§ WRITTEN TASK:
Give an exact copy of every line, leaving images out.

"""

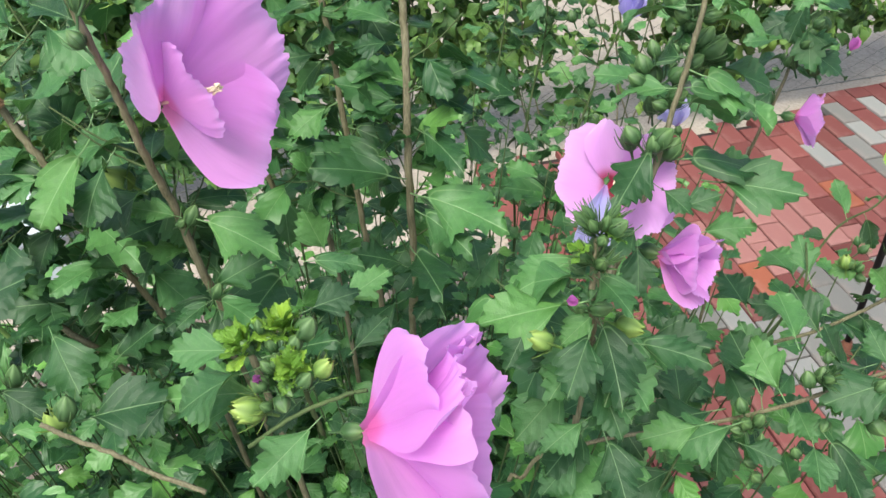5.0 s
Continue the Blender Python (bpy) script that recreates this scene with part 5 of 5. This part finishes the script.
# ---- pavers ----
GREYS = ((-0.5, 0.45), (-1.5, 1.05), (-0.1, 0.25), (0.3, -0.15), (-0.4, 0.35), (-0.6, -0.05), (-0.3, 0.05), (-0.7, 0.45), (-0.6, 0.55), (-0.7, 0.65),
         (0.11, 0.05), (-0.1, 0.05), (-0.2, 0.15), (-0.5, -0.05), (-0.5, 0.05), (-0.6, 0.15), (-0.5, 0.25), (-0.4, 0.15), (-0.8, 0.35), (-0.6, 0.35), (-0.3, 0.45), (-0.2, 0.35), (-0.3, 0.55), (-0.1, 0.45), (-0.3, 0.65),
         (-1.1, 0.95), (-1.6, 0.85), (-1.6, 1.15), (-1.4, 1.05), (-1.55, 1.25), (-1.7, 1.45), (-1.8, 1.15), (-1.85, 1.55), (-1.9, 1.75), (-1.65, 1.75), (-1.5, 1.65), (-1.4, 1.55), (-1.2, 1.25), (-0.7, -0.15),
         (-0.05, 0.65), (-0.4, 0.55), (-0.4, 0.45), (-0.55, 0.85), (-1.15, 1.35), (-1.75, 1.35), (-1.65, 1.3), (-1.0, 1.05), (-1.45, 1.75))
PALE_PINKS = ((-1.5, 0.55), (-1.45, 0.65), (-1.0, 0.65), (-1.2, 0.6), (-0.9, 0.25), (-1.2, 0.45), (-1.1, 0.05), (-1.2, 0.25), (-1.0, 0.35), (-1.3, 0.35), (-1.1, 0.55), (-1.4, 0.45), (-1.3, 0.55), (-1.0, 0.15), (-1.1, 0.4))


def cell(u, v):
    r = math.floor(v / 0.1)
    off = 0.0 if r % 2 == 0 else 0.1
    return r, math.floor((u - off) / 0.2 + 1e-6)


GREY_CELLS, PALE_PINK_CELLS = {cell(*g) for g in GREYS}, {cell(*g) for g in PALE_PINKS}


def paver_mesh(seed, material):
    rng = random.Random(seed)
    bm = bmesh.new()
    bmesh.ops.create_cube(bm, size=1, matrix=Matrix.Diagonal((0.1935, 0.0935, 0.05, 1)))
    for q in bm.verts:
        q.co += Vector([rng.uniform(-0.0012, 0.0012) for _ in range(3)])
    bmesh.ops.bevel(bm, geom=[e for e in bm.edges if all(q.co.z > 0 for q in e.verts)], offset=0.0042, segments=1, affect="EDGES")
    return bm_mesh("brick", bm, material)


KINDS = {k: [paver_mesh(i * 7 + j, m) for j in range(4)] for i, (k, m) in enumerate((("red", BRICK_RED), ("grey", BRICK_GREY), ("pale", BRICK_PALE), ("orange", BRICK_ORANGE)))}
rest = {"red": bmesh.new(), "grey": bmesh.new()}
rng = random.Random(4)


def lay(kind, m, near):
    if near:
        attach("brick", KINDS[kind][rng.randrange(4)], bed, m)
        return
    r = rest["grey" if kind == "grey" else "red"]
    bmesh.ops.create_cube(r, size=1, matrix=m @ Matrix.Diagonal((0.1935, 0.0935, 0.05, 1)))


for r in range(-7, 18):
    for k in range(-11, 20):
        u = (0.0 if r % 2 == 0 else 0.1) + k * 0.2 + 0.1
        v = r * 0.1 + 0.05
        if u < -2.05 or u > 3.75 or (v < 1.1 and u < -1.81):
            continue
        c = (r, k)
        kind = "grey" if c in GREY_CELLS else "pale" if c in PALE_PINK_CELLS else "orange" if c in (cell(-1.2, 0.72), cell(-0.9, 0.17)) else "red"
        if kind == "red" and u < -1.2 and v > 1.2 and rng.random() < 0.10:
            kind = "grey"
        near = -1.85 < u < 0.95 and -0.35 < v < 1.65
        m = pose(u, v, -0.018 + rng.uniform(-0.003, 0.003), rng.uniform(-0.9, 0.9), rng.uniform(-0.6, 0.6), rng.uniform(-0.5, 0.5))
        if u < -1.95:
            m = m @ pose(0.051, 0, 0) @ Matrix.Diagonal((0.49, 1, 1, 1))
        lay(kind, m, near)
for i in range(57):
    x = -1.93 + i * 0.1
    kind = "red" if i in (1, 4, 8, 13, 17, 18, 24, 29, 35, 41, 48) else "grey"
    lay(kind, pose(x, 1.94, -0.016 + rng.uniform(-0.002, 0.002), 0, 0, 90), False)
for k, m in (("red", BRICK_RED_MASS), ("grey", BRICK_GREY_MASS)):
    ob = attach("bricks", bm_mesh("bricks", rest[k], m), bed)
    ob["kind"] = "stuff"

"""

§ FINISHED ANSWER:
5.0 s
Continue the Blender Python (bpy) script that recreates this scene with part 5 of 5. This part finishes the script.
# ---- pavers ----
GREYS = ((-0.5, 0.45), (-1.5, 1.05), (-0.1, 0.25), (0.3, -0.15), (-0.4, 0.35), (-0.6, -0.05), (-0.3, 0.05), (-0.7, 0.45), (-0.6, 0.55), (-0.7, 0.65),
         (0.11, 0.05), (-0.1, 0.05), (-0.2, 0.15), (-0.5, -0.05), (-0.5, 0.05), (-0.6, 0.15), (-0.5, 0.25), (-0.4, 0.15), (-0.8, 0.35), (-0.6, 0.35), (-0.3, 0.45), (-0.2, 0.35), (-0.3, 0.55), (-0.1, 0.45), (-0.3, 0.65),
         (-1.1, 0.95), (-1.6, 0.85), (-1.6, 1.15), (-1.4, 1.05), (-1.55, 1.25), (-1.7, 1.45), (-1.8, 1.15), (-1.85, 1.55), (-1.9, 1.75), (-1.65, 1.75), (-1.5, 1.65), (-1.4, 1.55), (-1.2, 1.25), (-0.7, -0.15),
         (-0.05, 0.65), (-0.4, 0.55), (-0.4, 0.45), (-0.55, 0.85), (-1.15, 1.35), (-1.75, 1.35), (-1.65, 1.3), (-1.0, 1.05), (-1.45, 1.75))
PALE_PINKS = ((-1.5, 0.55), (-1.45, 0.65), (-1.0, 0.65), (-1.2, 0.6), (-0.9, 0.25), (-1.2, 0.45), (-1.1, 0.05), (-1.2, 0.25), (-1.0, 0.35), (-1.3, 0.35), (-1.1, 0.55), (-1.4, 0.45), (-1.3, 0.55), (-1.0, 0.15), (-1.1, 0.4))


def cell(u, v):
    r = math.floor(v / 0.1)
    off = 0.0 if r % 2 == 0 else 0.1
    return r, math.floor((u - off) / 0.2 + 1e-6)


GREY_CELLS, PALE_PINK_CELLS = {cell(*g) for g in GREYS}, {cell(*g) for g in PALE_PINKS}


def paver_mesh(seed, material):
    rng = random.Random(seed)
    bm = bmesh.new()
    bmesh.ops.create_cube(bm, size=1, matrix=Matrix.Diagonal((0.1935, 0.0935, 0.05, 1)))
    for q in bm.verts:
        q.co += Vector([rng.uniform(-0.0012, 0.0012) for _ in range(3)])
    bmesh.ops.bevel(bm, geom=[e for e in bm.edges if all(q.co.z > 0 for q in e.verts)], offset=0.0042, segments=1, affect="EDGES")
    return bm_mesh("brick", bm, material)


KINDS = {k: [paver_mesh(i * 7 + j, m) for j in range(4)] for i, (k, m) in enumerate((("red", BRICK_RED), ("grey", BRICK_GREY), ("pale", BRICK_PALE), ("orange", BRICK_ORANGE)))}
rest = {"red": bmesh.new(), "grey": bmesh.new()}
rng = random.Random(4)


def lay(kind, m, near):
    if near:
        attach("brick", KINDS[kind][rng.randrange(4)], bed, m)
        return
    r = rest["grey" if kind == "grey" else "red"]
    bmesh.ops.create_cube(r, size=1, matrix=m @ Matrix.Diagonal((0.1935, 0.0935, 0.05, 1)))


for r in range(-7, 18):
    for k in range(-11, 20):
        u = (0.0 if r % 2 == 0 else 0.1) + k * 0.2 + 0.1
        v = r * 0.1 + 0.05
        if u < -2.05 or u > 3.75 or (v < 1.1 and u < -1.81):
            continue
        c = (r, k)
        kind = "grey" if c in GREY_CELLS else "pale" if c in PALE_PINK_CELLS else "orange" if c in (cell(-1.2, 0.72), cell(-0.9, 0.17)) else "red"
        if kind == "red" and u < -1.2 and v > 1.2 and rng.random() < 0.10:
            kind = "grey"
        near = -1.85 < u < 0.95 and -0.35 < v < 1.65
        m = pose(u, v, -0.018 + rng.uniform(-0.003, 0.003), rng.uniform(-0.9, 0.9), rng.uniform(-0.6, 0.6), rng.uniform(-0.5, 0.5))
        if u < -1.95:
            m = m @ pose(0.051, 0, 0) @ Matrix.Diagonal((0.49, 1, 1, 1))
        lay(kind, m, near)
for i in range(57):
    x = -1.93 + i * 0.1
    kind = "red" if i in (1, 4, 8, 13, 17, 18, 24, 29, 35, 41, 48) else "grey"
    lay(kind, pose(x, 1.94, -0.016 + rng.uniform(-0.002, 0.002), 0, 0, 90), False)
for k, m in (("red", BRICK_RED_MASS), ("grey", BRICK_GREY_MASS)):
    ob = attach("bricks", bm_mesh("bricks", rest[k], m), bed)
    ob["kind"] = "stuff"